The “evening party” was interrupted by the arrival of someone unpleasant who made it clear to Dubček in a rather impolite polite manner that he must report immediately for some meeting. That evening, a similar person came into the car and gathered all the written materials that were there. The written texts of the presentations given by the Soviet participants, for example, were taken away from the interpreters. We had received it so that translations into Czech could be more precise. It happens quite often, with simultaneous interpretation that such a text is presented as working material, and the interpreters usually take notes directly into the text for themselves. In this case, the text of the Kosygin report contained not only working notes, but comments from the interpreter – in this case, it included comments that were by no means flattering of Kosygin. This text was also removed. Bil’ak would later claim, after the Soviet troops marched into Prague, that the anti-Soviet mood in Czechoslovakia had been so strong that even the interpreters who had been present at the conference in Černa made coarse remarks about “leading Soviet comrades”.
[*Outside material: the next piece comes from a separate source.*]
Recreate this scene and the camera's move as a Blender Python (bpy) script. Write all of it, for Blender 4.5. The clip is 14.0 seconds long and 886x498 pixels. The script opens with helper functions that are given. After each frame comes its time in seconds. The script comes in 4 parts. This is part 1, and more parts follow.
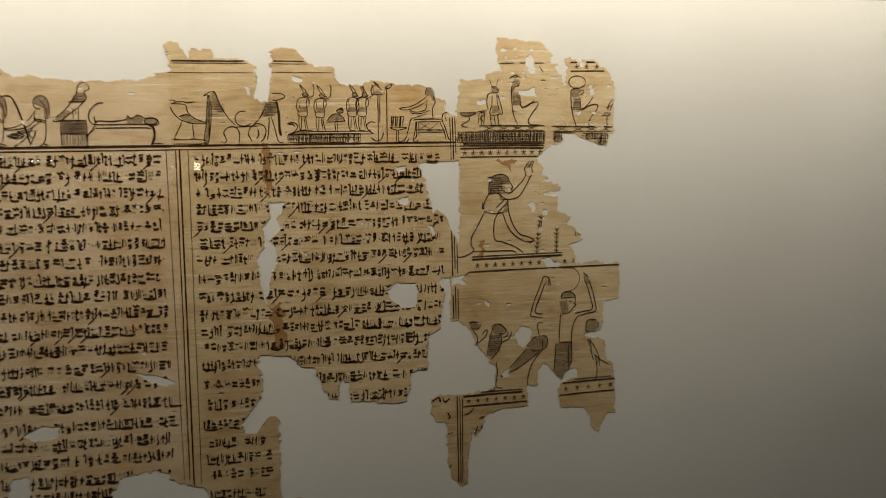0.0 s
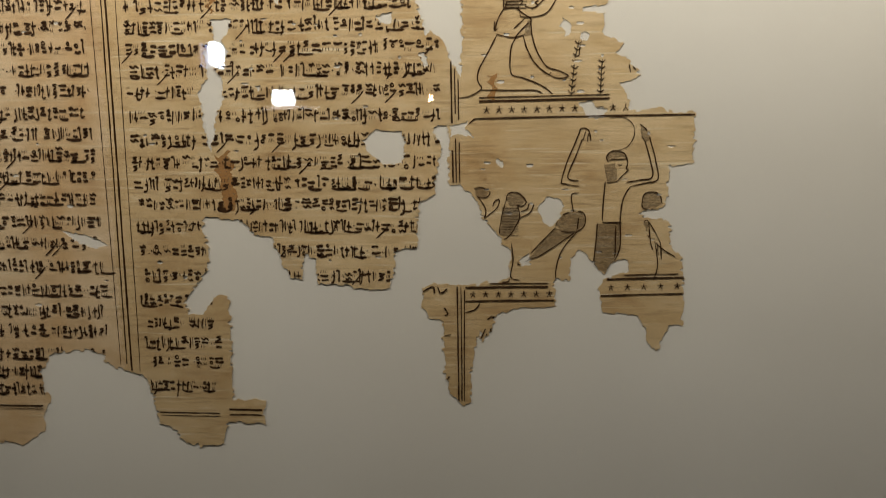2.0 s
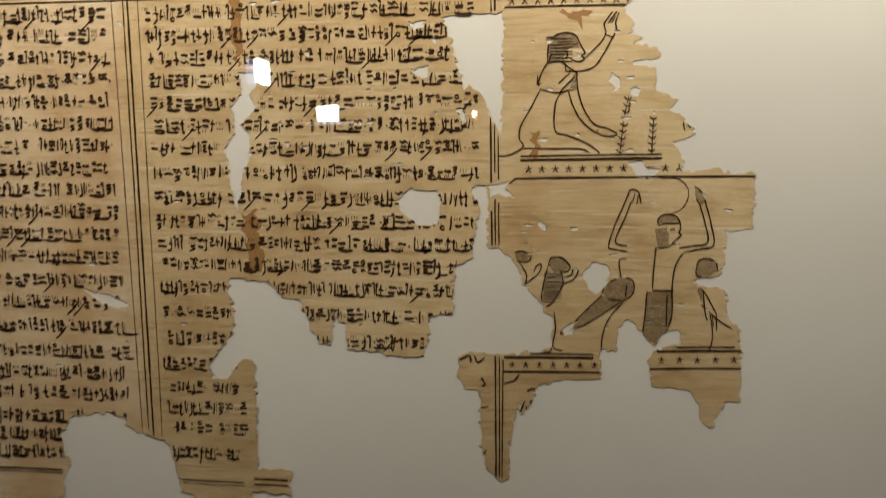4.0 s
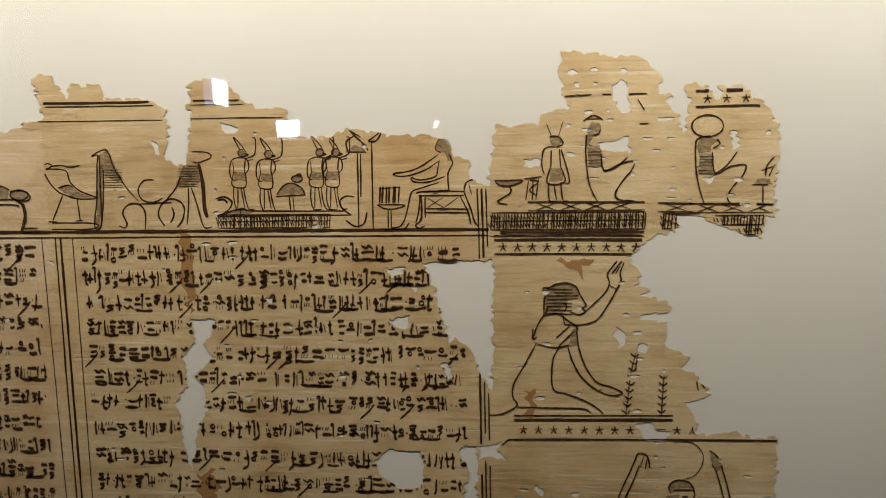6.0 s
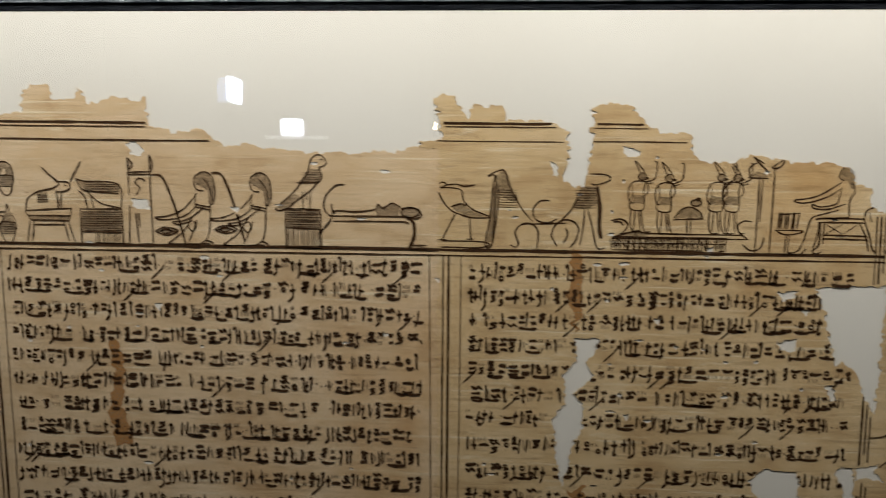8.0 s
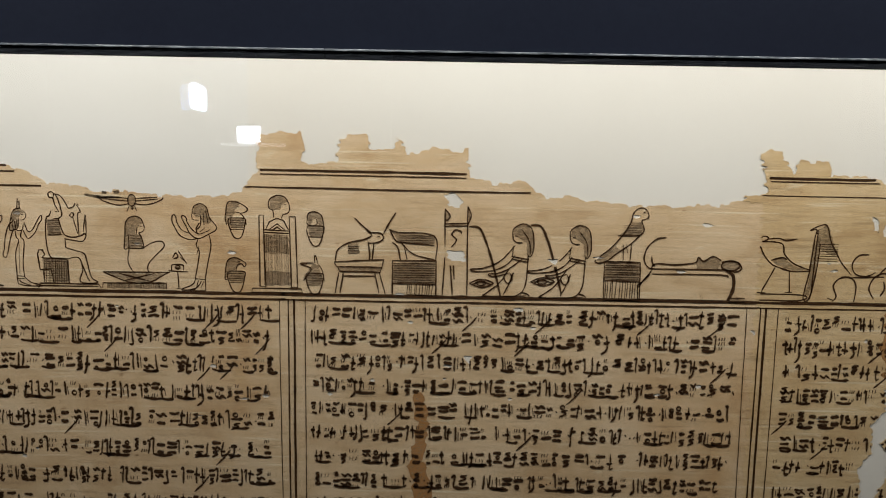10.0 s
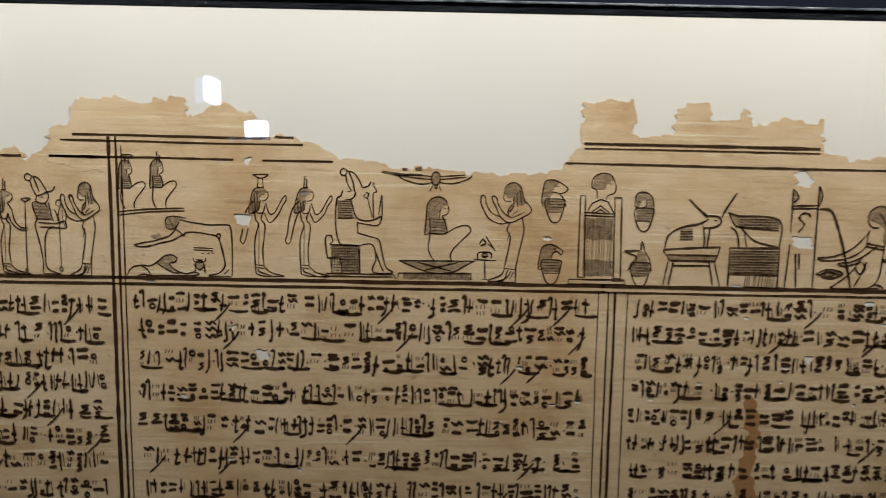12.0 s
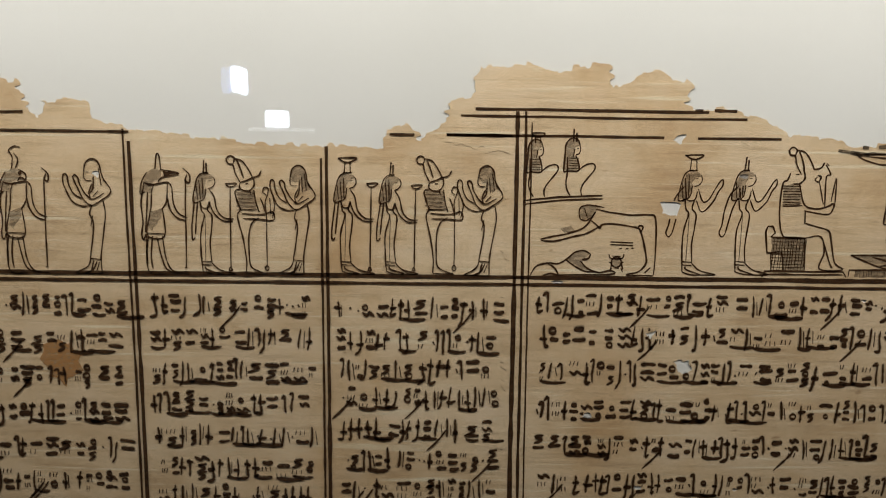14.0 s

The Soviet delegation was due to arrive early the next day, but their train did not appear until two o’clock in the afternoon. The meeting – this time we were there too – was very short. Brezhnev read aloud the draft of a Soviet communication and, without asking if there were any questions (the Czechoslovak delegation also had a draft), he put it to vote. The draft was accepted on the principle of “no one against it – accepted.” Finally, a reception was held in the hall of the culture house, where only trivialities were discussed in a rather stiff atmosphere. Then a photographer came along and a picture was taken in front of the cultural centre which appeared in the press afterwards: a smiling, good-natured Brezhnev with a bouquet of flowers and Dubček next to him. The Czechoslovak leadership then accompanied the Soviet delegation to the wagons of the Soviet train, and they departed. The platform was then opened and the people of Černa poured in en masse. They talked to Dubček, Černík, Smrkovsky, Svoboda, and Kriegel, hugged them and expressed their sympathy and solidarity with them.

Politics behind closed doors

In Černa, I experienced, for the first time, what takes place behind the scenes of high politics. I was not afraid – and many joked that the participants would be sent to Siberia right away. They categorically denied the possibility that “brotherly” tanks could invade. I was unable to believe the reality of this threat. It seemed to me that intervention was impossible, because it had to be clear to everyone that a new socialism was being built in Czechoslovakia, a true socialism which was humane – socialism with a “human face”. How could the Soviet Union, the world’s first socialist state, send tanks against an equally socialist country?

After that, I attended the Conference of the Leaders of the Communist Party of Socialist Countries in Bratislava in August of 1968. There, all the work was done behind closed doors, and the interpreters had only the “honourable duty” of announcing that the session was either opening or closing. One of the Czech experts who attended in Bratislava later wrote that he had the feeling that he was attending his own funeral, which was attended by his closest enemies. There is nothing more to add.

Tamara Reiman was born in 1932 and came from the Soviet / Russian city of Yaroslavl. She worked as an interpreter and was at the decisive meeting in July/August 1968 between the Soviet and the Czechoslovak Politburo leaderships.  

[1] Even if the official title of the meeting was conference, it was more of a summit meeting between the Politburo of the former Soviet Union and Czechoslovakia.

[2] With simultaneous interpretations, one generally works for 15-20 minutes without a break.

[3] The name of my husband, Michal Reiman, was also mentioned among the activists of this “second centre.”